### PROBLEM TO WORK ON
Set down the data below without change, skipping the pictures it holds.

┌──

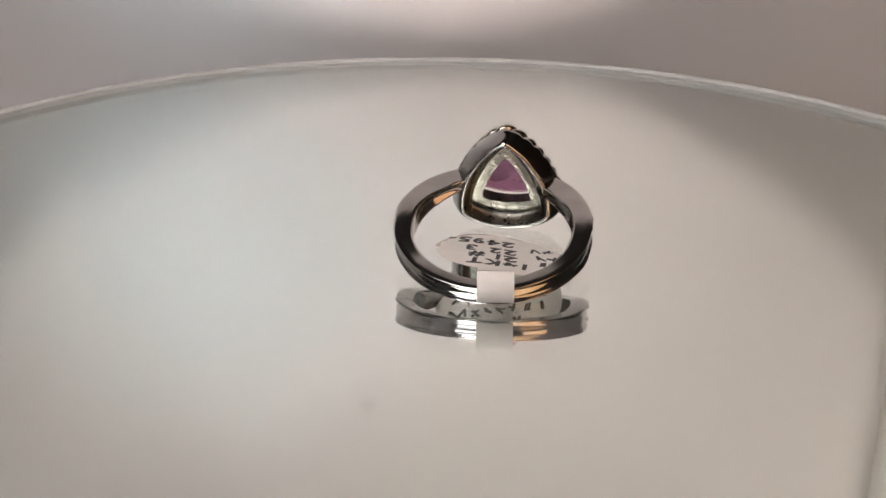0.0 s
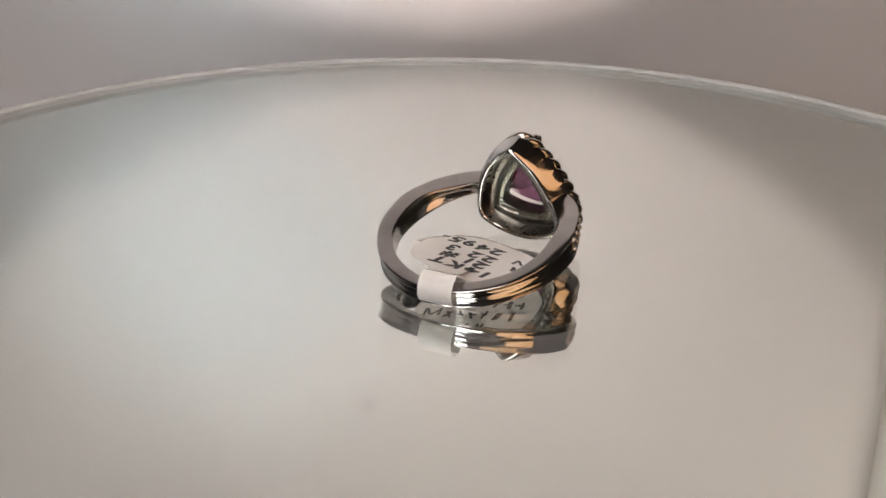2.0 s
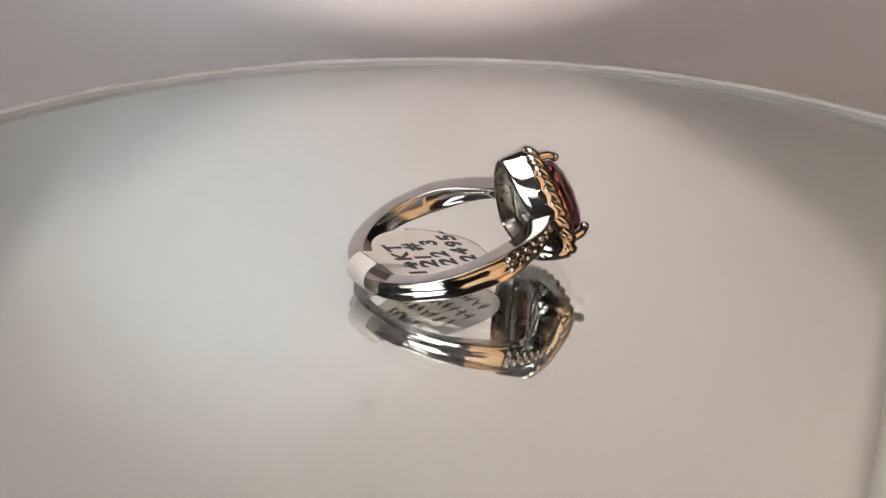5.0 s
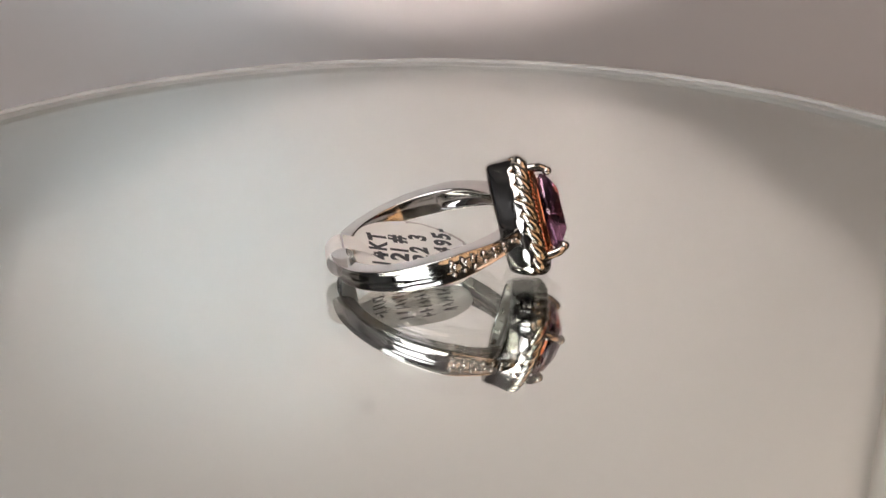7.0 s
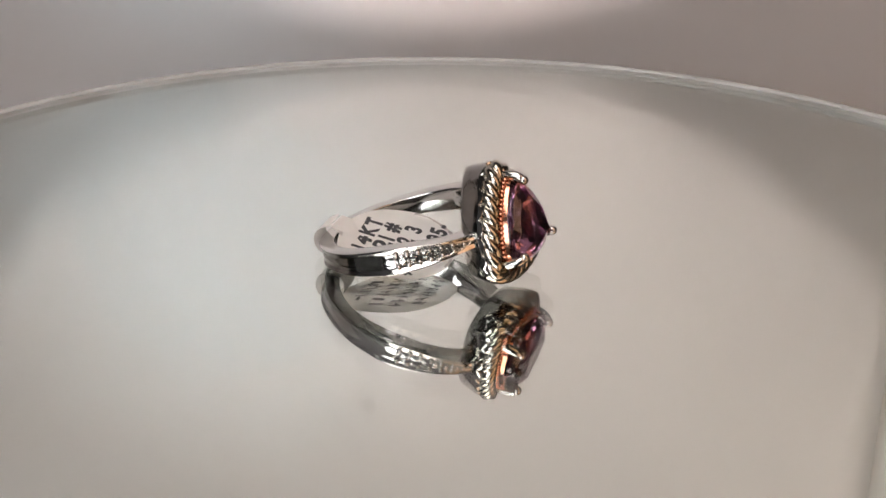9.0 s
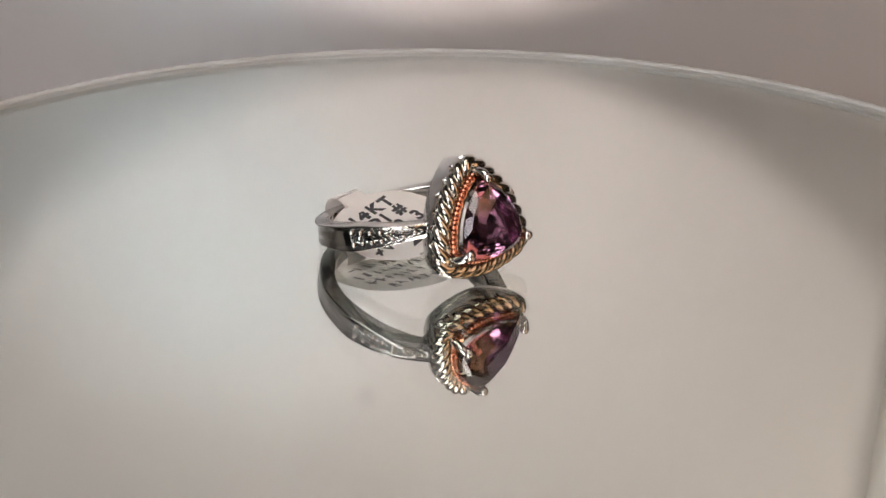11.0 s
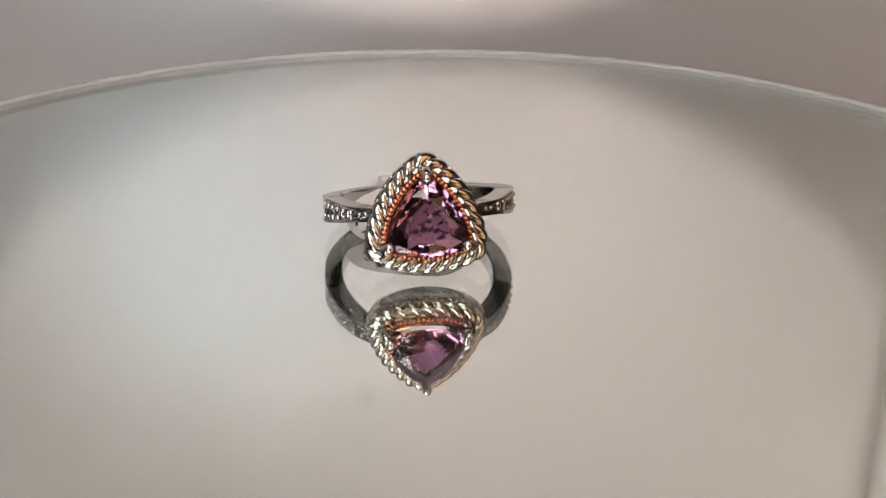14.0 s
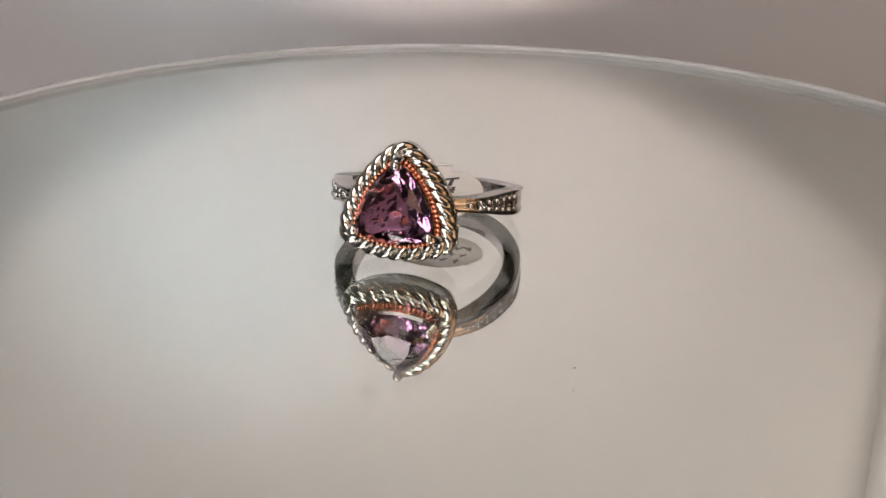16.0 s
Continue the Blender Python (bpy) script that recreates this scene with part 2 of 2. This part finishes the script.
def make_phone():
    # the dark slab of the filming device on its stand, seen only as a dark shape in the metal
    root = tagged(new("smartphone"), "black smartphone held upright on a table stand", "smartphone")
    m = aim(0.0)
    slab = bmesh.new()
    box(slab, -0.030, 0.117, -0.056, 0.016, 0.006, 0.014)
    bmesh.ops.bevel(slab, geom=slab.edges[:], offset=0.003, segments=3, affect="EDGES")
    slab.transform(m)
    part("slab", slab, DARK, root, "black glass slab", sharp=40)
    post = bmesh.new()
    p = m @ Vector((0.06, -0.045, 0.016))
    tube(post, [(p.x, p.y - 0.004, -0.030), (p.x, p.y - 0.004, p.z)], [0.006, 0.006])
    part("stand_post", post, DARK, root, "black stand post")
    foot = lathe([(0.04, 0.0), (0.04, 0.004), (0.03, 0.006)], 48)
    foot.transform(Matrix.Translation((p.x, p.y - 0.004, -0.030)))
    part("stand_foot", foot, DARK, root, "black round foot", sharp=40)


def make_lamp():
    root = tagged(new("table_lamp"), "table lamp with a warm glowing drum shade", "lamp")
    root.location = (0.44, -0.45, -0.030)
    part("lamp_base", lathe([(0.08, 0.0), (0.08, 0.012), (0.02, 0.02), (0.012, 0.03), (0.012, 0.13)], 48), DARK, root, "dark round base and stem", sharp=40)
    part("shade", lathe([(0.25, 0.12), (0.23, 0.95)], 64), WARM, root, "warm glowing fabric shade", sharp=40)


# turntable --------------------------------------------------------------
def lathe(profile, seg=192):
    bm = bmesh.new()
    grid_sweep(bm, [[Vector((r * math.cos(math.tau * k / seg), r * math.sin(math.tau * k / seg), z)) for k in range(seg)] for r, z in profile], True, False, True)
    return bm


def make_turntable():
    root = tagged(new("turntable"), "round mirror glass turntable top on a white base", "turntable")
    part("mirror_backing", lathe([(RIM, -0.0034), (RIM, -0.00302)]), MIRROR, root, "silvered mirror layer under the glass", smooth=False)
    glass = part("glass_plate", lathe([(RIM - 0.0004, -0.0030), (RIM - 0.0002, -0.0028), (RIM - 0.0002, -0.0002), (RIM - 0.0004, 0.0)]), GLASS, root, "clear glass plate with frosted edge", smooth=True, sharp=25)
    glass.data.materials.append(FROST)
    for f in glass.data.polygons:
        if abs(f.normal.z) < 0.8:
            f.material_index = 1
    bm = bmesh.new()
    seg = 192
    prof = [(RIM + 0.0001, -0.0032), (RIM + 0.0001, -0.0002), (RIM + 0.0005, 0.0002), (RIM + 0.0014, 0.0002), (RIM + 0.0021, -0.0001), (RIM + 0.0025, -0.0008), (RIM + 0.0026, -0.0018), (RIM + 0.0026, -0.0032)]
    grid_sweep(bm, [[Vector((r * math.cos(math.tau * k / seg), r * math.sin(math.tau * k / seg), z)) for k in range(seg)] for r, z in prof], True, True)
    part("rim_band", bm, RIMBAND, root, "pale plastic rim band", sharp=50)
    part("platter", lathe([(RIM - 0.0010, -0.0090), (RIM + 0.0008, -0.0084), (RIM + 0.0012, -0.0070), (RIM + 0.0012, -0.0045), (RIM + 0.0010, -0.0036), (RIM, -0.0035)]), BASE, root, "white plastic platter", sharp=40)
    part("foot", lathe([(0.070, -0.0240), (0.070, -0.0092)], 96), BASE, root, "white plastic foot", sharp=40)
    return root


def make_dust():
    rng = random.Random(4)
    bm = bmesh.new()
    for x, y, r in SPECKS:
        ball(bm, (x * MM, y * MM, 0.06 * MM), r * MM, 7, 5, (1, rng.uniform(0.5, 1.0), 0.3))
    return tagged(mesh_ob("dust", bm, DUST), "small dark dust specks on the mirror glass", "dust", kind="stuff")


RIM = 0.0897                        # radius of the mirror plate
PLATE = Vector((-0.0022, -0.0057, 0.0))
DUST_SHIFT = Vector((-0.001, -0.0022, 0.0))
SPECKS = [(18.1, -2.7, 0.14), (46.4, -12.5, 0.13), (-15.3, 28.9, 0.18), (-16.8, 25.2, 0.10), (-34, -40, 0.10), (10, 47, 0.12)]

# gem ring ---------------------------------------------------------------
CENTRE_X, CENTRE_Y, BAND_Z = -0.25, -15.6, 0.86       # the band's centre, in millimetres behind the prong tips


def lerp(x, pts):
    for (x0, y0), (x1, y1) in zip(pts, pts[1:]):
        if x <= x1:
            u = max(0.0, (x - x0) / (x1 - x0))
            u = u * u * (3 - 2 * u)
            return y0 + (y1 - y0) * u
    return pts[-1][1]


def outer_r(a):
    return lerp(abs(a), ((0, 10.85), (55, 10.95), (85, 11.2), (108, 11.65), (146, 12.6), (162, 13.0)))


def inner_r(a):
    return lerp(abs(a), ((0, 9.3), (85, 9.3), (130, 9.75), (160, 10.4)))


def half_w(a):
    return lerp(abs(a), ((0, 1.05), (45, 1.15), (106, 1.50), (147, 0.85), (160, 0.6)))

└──

### FULL SOLUTION
0.0 s
2.0 s
5.0 s
7.0 s
9.0 s
11.0 s
14.0 s
16.0 s
Continue the Blender Python (bpy) script that recreates this scene with part 2 of 2. This part finishes the script.
def make_phone():
    # the dark slab of the filming device on its stand, seen only as a dark shape in the metal
    root = tagged(new("smartphone"), "black smartphone held upright on a table stand", "smartphone")
    m = aim(0.0)
    slab = bmesh.new()
    box(slab, -0.030, 0.117, -0.056, 0.016, 0.006, 0.014)
    bmesh.ops.bevel(slab, geom=slab.edges[:], offset=0.003, segments=3, affect="EDGES")
    slab.transform(m)
    part("slab", slab, DARK, root, "black glass slab", sharp=40)
    post = bmesh.new()
    p = m @ Vector((0.06, -0.045, 0.016))
    tube(post, [(p.x, p.y - 0.004, -0.030), (p.x, p.y - 0.004, p.z)], [0.006, 0.006])
    part("stand_post", post, DARK, root, "black stand post")
    foot = lathe([(0.04, 0.0), (0.04, 0.004), (0.03, 0.006)], 48)
    foot.transform(Matrix.Translation((p.x, p.y - 0.004, -0.030)))
    part("stand_foot", foot, DARK, root, "black round foot", sharp=40)


def make_lamp():
    root = tagged(new("table_lamp"), "table lamp with a warm glowing drum shade", "lamp")
    root.location = (0.44, -0.45, -0.030)
    part("lamp_base", lathe([(0.08, 0.0), (0.08, 0.012), (0.02, 0.02), (0.012, 0.03), (0.012, 0.13)], 48), DARK, root, "dark round base and stem", sharp=40)
    part("shade", lathe([(0.25, 0.12), (0.23, 0.95)], 64), WARM, root, "warm glowing fabric shade", sharp=40)


# turntable --------------------------------------------------------------
def lathe(profile, seg=192):
    bm = bmesh.new()
    grid_sweep(bm, [[Vector((r * math.cos(math.tau * k / seg), r * math.sin(math.tau * k / seg), z)) for k in range(seg)] for r, z in profile], True, False, True)
    return bm


def make_turntable():
    root = tagged(new("turntable"), "round mirror glass turntable top on a white base", "turntable")
    part("mirror_backing", lathe([(RIM, -0.0034), (RIM, -0.00302)]), MIRROR, root, "silvered mirror layer under the glass", smooth=False)
    glass = part("glass_plate", lathe([(RIM - 0.0004, -0.0030), (RIM - 0.0002, -0.0028), (RIM - 0.0002, -0.0002), (RIM - 0.0004, 0.0)]), GLASS, root, "clear glass plate with frosted edge", smooth=True, sharp=25)
    glass.data.materials.append(FROST)
    for f in glass.data.polygons:
        if abs(f.normal.z) < 0.8:
            f.material_index = 1
    bm = bmesh.new()
    seg = 192
    prof = [(RIM + 0.0001, -0.0032), (RIM + 0.0001, -0.0002), (RIM + 0.0005, 0.0002), (RIM + 0.0014, 0.0002), (RIM + 0.0021, -0.0001), (RIM + 0.0025, -0.0008), (RIM + 0.0026, -0.0018), (RIM + 0.0026, -0.0032)]
    grid_sweep(bm, [[Vector((r * math.cos(math.tau * k / seg), r * math.sin(math.tau * k / seg), z)) for k in range(seg)] for r, z in prof], True, True)
    part("rim_band", bm, RIMBAND, root, "pale plastic rim band", sharp=50)
    part("platter", lathe([(RIM - 0.0010, -0.0090), (RIM + 0.0008, -0.0084), (RIM + 0.0012, -0.0070), (RIM + 0.0012, -0.0045), (RIM + 0.0010, -0.0036), (RIM, -0.0035)]), BASE, root, "white plastic platter", sharp=40)
    part("foot", lathe([(0.070, -0.0240), (0.070, -0.0092)], 96), BASE, root, "white plastic foot", sharp=40)
    return root


def make_dust():
    rng = random.Random(4)
    bm = bmesh.new()
    for x, y, r in SPECKS:
        ball(bm, (x * MM, y * MM, 0.06 * MM), r * MM, 7, 5, (1, rng.uniform(0.5, 1.0), 0.3))
    return tagged(mesh_ob("dust", bm, DUST), "small dark dust specks on the mirror glass", "dust", kind="stuff")


RIM = 0.0897                        # radius of the mirror plate
PLATE = Vector((-0.0022, -0.0057, 0.0))
DUST_SHIFT = Vector((-0.001, -0.0022, 0.0))
SPECKS = [(18.1, -2.7, 0.14), (46.4, -12.5, 0.13), (-15.3, 28.9, 0.18), (-16.8, 25.2, 0.10), (-34, -40, 0.10), (10, 47, 0.12)]

# gem ring ---------------------------------------------------------------
CENTRE_X, CENTRE_Y, BAND_Z = -0.25, -15.6, 0.86       # the band's centre, in millimetres behind the prong tips


def lerp(x, pts):
    for (x0, y0), (x1, y1) in zip(pts, pts[1:]):
        if x <= x1:
            u = max(0.0, (x - x0) / (x1 - x0))
            u = u * u * (3 - 2 * u)
            return y0 + (y1 - y0) * u
    return pts[-1][1]


def outer_r(a):
    return lerp(abs(a), ((0, 10.85), (55, 10.95), (85, 11.2), (108, 11.65), (146, 12.6), (162, 13.0)))


def inner_r(a):
    return lerp(abs(a), ((0, 9.3), (85, 9.3), (130, 9.75), (160, 10.4)))


def half_w(a):
    return lerp(abs(a), ((0, 1.05), (45, 1.15), (106, 1.50), (147, 0.85), (160, 0.6)))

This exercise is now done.